5. From Top To Bottom
While we have addressed issues confronting countries that make up more than 70% of the entire emerging market universe, it’s not as though the picture is any better for the rest.
The economic bind confronting Turkey (TUR) (0.5% weight in the VWO) is well documented, and the fact that the Turkish central bank is being compelled to lower interest rates with hyperinflation already north of 35% is not a situation that sets up to end well at all.
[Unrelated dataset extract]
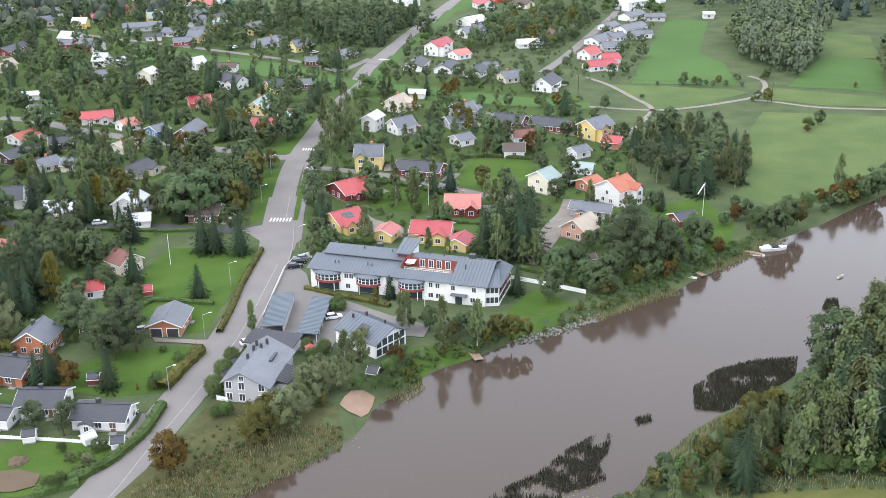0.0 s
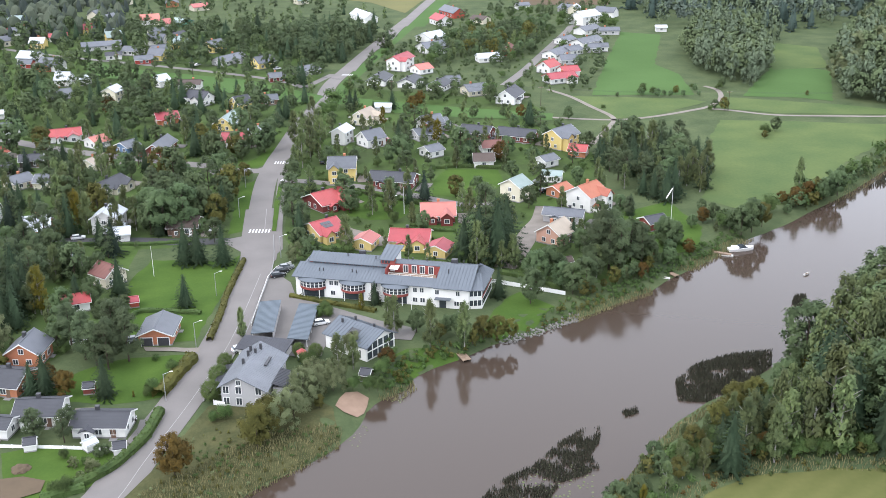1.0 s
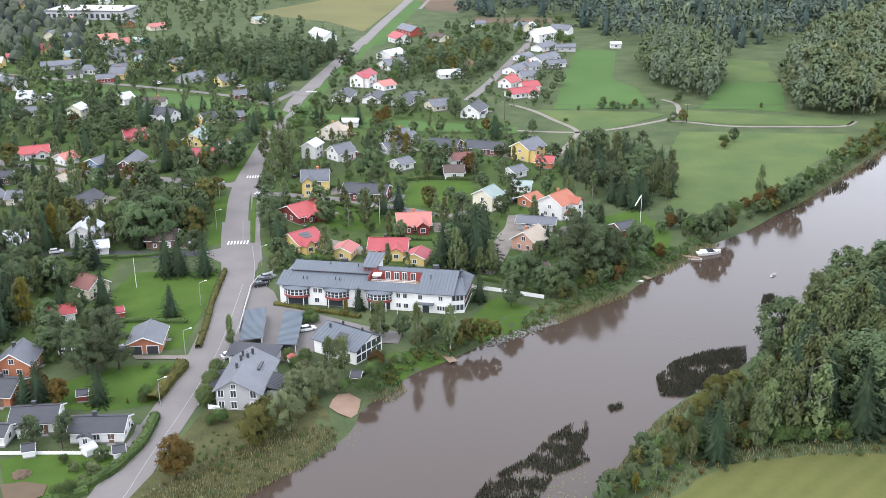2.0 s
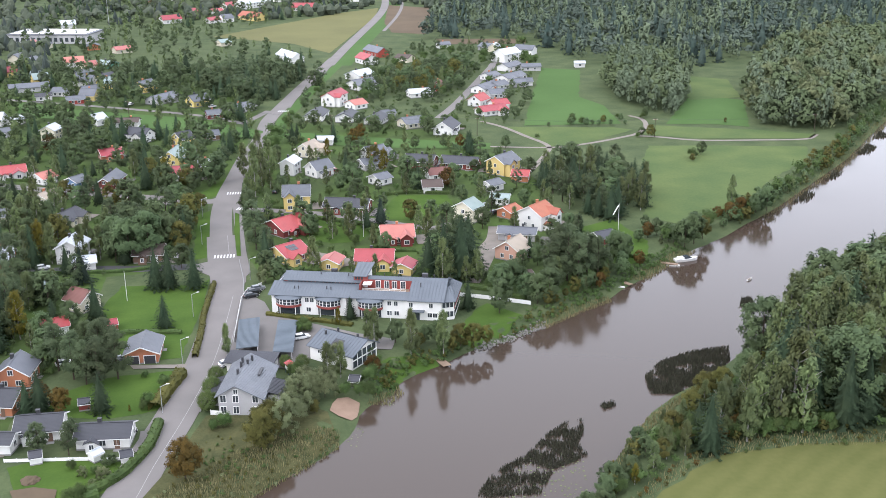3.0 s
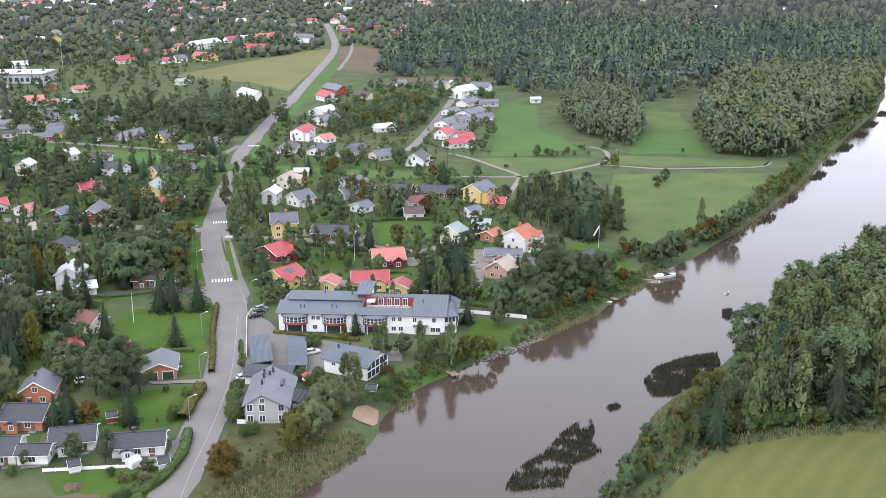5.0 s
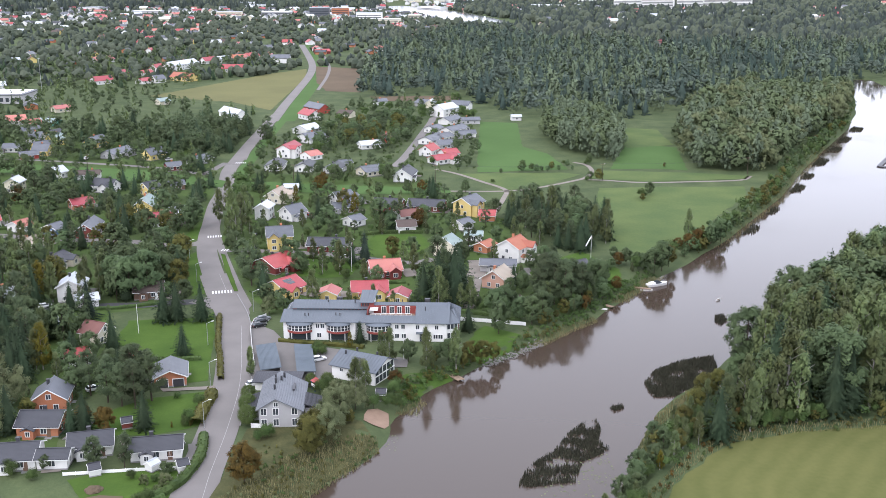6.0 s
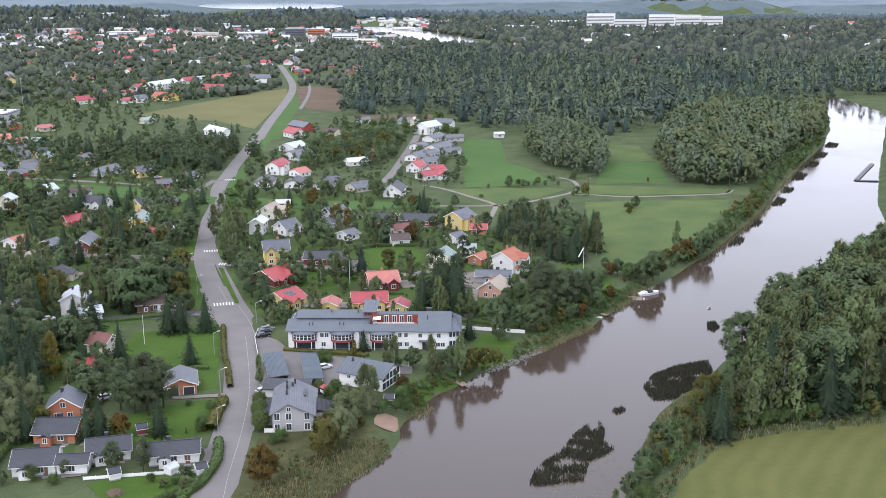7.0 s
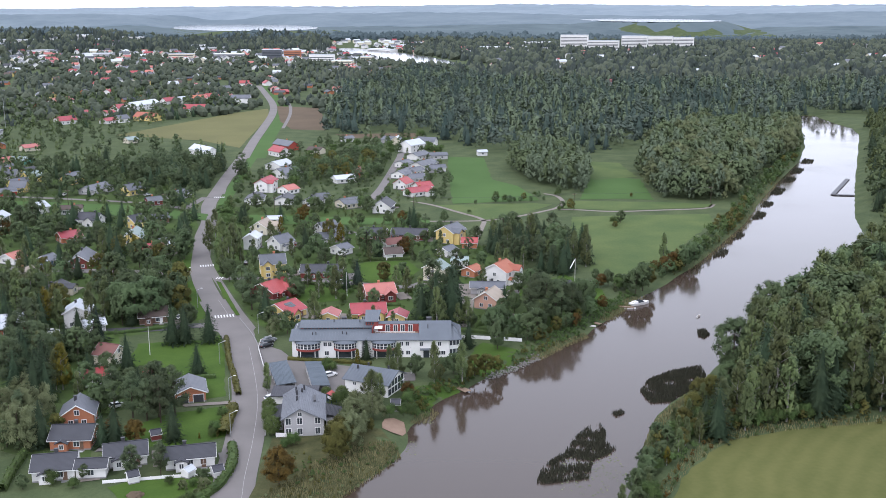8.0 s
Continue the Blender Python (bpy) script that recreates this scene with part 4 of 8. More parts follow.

Then there are the economies of Chile (ECH), Colombia (GXG), Hungary, Peru (EPU), the Philippines (EPHE), Romania, and Thailand (THD) – together make up another roughly 5% of broader emerging markets – that all face the very same problems as their larger emerging market counterparts to varying degrees. And once again, the U.S. Federal Reserve moving swiftly to tighten monetary policy does none of these economies any favors in the midst of these challenges.
Bottom line. Now is not the time to allocate to emerging markets. They have chronically underperformed the United States stock market for over a decade now, and they are an unlikely destination for investors to rotate even if U.S. markets turn decidedly south in their own right in 2022. Deteriorating economic growth, soaring inflation, and deeply eroded sovereign financial health appear to become more profound challenges confronting many of these emerging markets in the year ahead, and the added threat of imminent geopolitical risk only adds to the complications for any such allocations. Add in the fact that the U.S. Federal Reserve is set to start raising rates with the dollar denominated debt exposures with a number of these economies. And it’s not as though valuations are all that inexpensive across many of these markets either.
Even if one were inclined toward bottom fishing in emerging markets, it is likely still best to wait for the time being, as the situation appears set to become even more challenging with little to no bottom inflection point in sight for many of these markets.
For all of these reasons, it remains prudent to, at minimum, underweight emerging market stocks in a broad asset allocation strategy (I should note that I have been zero weight for some time) for the foreseeable future at least until such time that fundamental economic and market conditions start to show preliminary signs of improvement.